+++ Material for this exercise +++
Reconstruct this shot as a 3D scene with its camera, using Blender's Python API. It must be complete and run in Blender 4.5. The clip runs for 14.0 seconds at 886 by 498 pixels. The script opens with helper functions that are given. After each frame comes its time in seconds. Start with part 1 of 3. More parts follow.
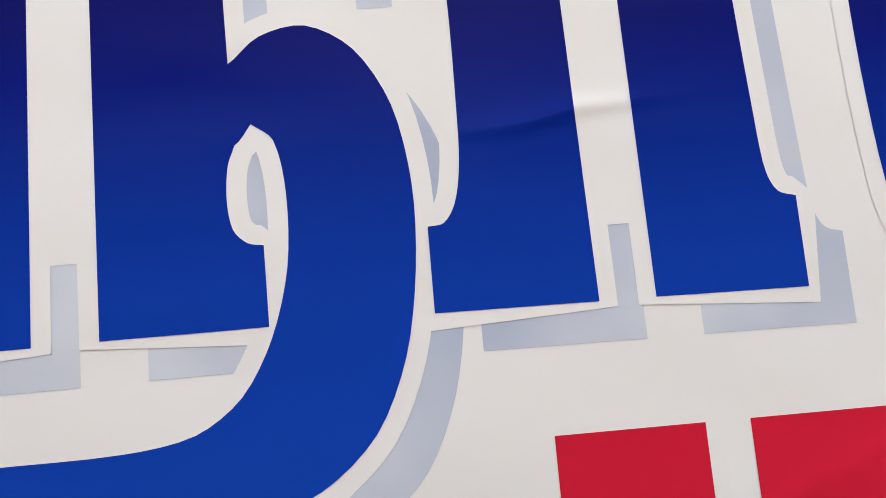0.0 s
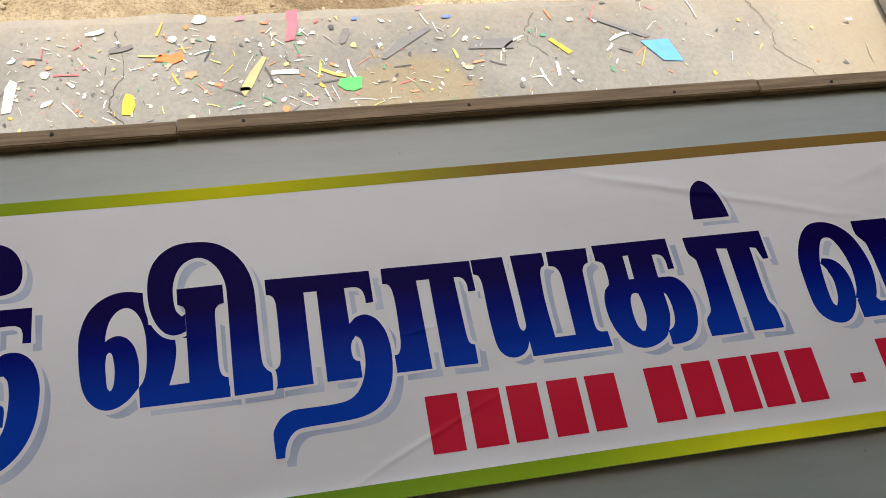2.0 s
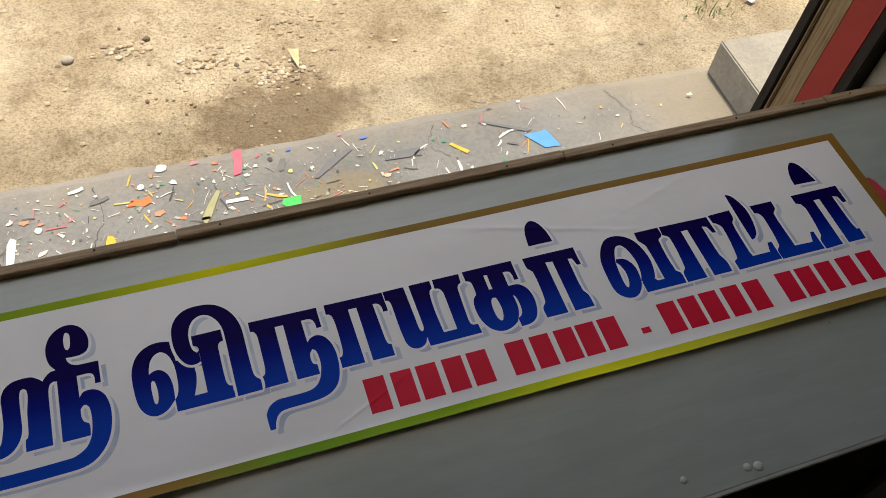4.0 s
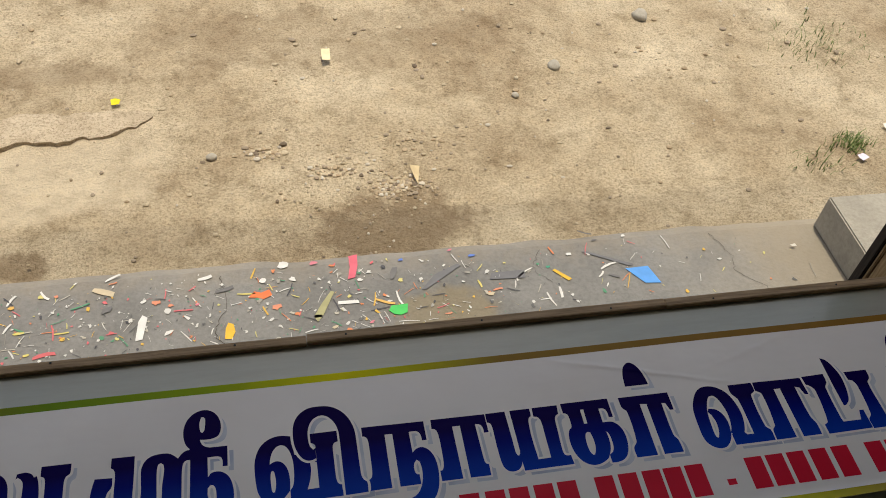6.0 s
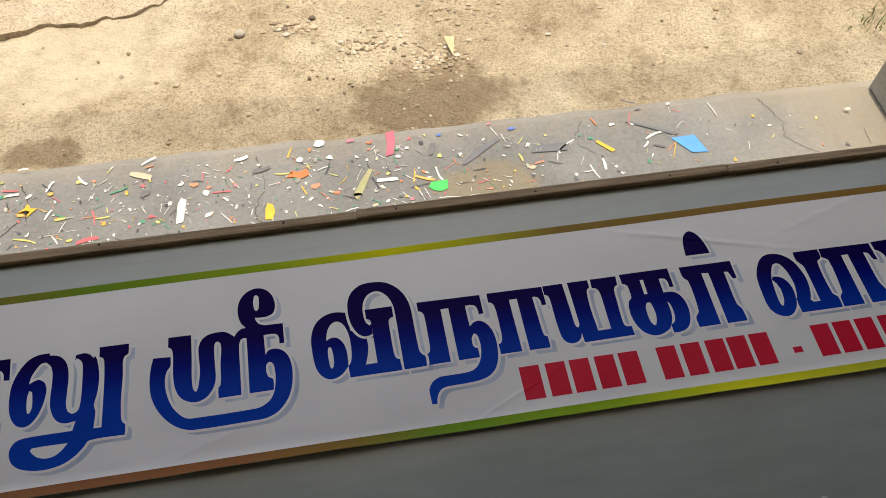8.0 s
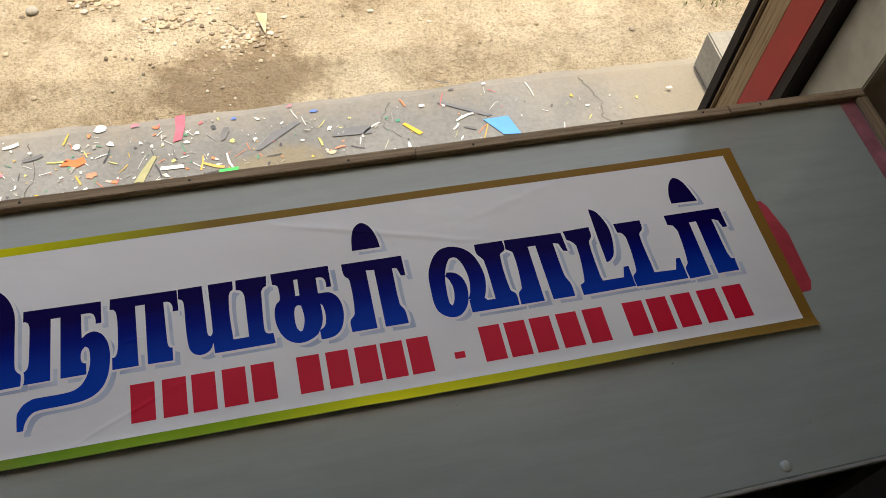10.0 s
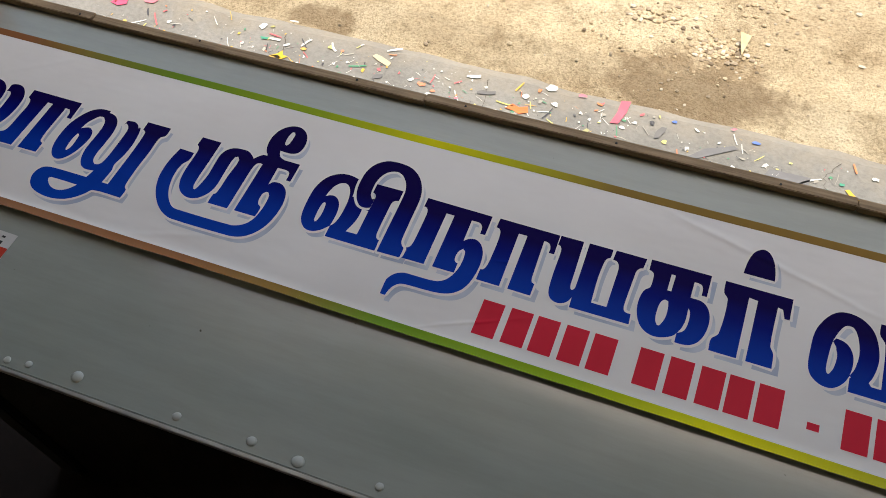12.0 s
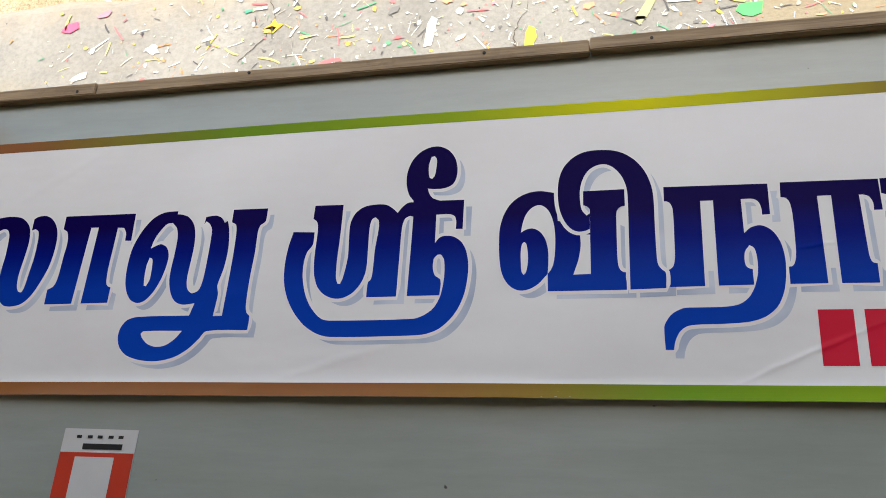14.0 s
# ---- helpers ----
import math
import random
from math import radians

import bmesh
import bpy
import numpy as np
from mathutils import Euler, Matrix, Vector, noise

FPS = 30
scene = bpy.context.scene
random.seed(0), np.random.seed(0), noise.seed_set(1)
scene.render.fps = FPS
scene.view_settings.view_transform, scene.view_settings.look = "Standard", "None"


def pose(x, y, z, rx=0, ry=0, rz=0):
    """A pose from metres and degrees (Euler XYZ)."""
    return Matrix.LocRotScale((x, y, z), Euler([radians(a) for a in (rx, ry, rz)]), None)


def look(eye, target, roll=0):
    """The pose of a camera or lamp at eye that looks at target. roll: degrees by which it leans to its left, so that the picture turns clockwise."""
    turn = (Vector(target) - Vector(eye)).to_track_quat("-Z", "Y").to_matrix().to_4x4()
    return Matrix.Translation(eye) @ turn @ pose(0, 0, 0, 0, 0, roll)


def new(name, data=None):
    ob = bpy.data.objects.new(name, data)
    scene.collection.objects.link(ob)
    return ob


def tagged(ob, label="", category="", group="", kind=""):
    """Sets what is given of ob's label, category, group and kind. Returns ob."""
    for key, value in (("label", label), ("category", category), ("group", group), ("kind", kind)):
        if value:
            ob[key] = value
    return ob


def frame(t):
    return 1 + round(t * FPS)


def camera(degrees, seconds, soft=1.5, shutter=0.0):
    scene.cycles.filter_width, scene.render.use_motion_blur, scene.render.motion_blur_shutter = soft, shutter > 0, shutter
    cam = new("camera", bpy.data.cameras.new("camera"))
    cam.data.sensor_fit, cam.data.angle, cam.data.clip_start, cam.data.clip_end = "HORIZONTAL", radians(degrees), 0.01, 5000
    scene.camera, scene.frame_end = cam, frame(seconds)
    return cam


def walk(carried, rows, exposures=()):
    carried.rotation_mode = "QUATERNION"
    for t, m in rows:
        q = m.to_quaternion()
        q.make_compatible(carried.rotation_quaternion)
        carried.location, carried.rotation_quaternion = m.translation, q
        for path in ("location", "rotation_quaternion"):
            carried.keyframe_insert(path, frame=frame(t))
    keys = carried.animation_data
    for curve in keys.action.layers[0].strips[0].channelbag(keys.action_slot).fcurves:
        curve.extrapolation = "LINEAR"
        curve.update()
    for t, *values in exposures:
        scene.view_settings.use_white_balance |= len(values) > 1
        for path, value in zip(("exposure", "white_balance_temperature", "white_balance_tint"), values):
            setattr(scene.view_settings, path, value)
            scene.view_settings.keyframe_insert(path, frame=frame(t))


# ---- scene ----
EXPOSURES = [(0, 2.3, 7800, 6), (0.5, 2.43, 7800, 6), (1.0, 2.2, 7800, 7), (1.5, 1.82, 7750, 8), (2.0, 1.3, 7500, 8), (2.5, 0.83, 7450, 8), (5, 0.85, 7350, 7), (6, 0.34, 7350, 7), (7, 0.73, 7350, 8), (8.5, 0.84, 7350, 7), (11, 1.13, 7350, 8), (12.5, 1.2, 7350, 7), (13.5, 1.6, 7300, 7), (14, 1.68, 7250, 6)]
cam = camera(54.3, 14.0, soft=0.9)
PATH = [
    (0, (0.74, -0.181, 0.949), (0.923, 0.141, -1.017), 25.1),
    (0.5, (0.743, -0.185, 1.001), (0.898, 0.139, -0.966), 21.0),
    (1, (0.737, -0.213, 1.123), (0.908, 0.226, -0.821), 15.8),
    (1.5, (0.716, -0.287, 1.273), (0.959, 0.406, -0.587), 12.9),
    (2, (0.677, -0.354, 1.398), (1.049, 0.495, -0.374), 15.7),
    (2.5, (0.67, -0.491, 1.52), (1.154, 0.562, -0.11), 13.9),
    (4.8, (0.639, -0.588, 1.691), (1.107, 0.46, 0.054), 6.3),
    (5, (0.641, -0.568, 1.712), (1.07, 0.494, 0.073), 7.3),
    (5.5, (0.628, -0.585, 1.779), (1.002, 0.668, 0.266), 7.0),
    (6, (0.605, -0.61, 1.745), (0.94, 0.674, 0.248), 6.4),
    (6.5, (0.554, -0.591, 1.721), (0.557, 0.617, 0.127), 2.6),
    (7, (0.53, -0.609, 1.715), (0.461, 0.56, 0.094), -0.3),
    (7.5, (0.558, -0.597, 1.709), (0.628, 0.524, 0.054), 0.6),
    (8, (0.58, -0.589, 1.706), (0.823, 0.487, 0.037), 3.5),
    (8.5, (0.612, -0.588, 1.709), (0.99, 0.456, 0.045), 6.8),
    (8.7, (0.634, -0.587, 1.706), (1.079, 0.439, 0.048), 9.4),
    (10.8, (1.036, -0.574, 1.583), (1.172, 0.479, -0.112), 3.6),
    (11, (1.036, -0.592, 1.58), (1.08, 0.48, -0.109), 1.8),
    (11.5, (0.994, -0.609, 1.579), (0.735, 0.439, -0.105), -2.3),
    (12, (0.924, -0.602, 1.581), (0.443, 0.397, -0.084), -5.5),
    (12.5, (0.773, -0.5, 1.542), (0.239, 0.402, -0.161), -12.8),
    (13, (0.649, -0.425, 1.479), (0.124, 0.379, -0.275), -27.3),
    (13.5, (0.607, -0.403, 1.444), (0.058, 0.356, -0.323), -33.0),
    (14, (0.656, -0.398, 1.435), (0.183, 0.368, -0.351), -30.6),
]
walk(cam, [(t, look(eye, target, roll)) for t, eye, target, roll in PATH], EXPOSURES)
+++
+++ Material for this exercise +++
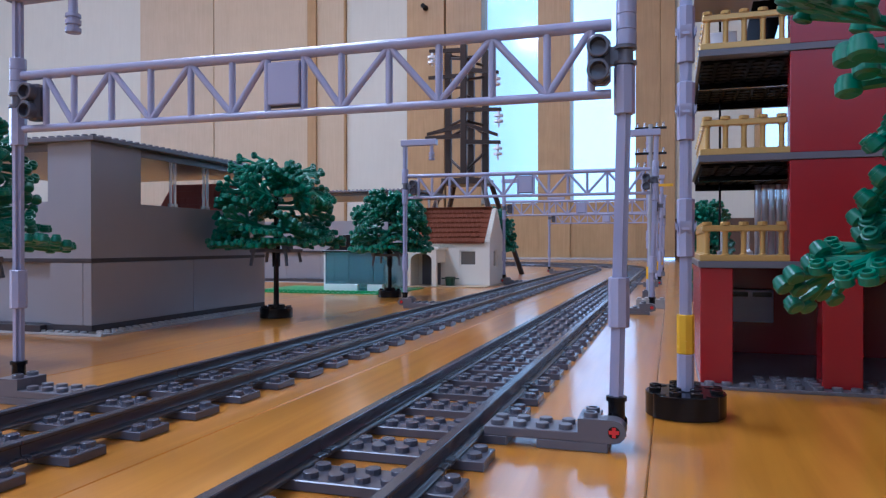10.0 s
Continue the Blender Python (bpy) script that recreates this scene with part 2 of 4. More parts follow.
+++
+++ Material for this exercise +++
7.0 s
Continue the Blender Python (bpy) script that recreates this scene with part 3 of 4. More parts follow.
+++
Set down, without any change, only the lines from the line that holds "keys = carried.animation_data" through the line that holds "scene.view_settings.keyframe_insert(path, frame=frame(t))", both lines included.

**Final result:**
    keys = carried.animation_data
    for curve in keys.action.layers[0].strips[0].channelbag(keys.action_slot).fcurves:
        curve.extrapolation = "LINEAR"
        curve.update()
    for t, *values in exposures:
        scene.view_settings.use_white_balance |= len(values) > 1
        for path, value in zip(("exposure", "white_balance_temperature", "white_balance_tint"), values):
            setattr(scene.view_settings, path, value)
            scene.view_settings.keyframe_insert(path, frame=frame(t))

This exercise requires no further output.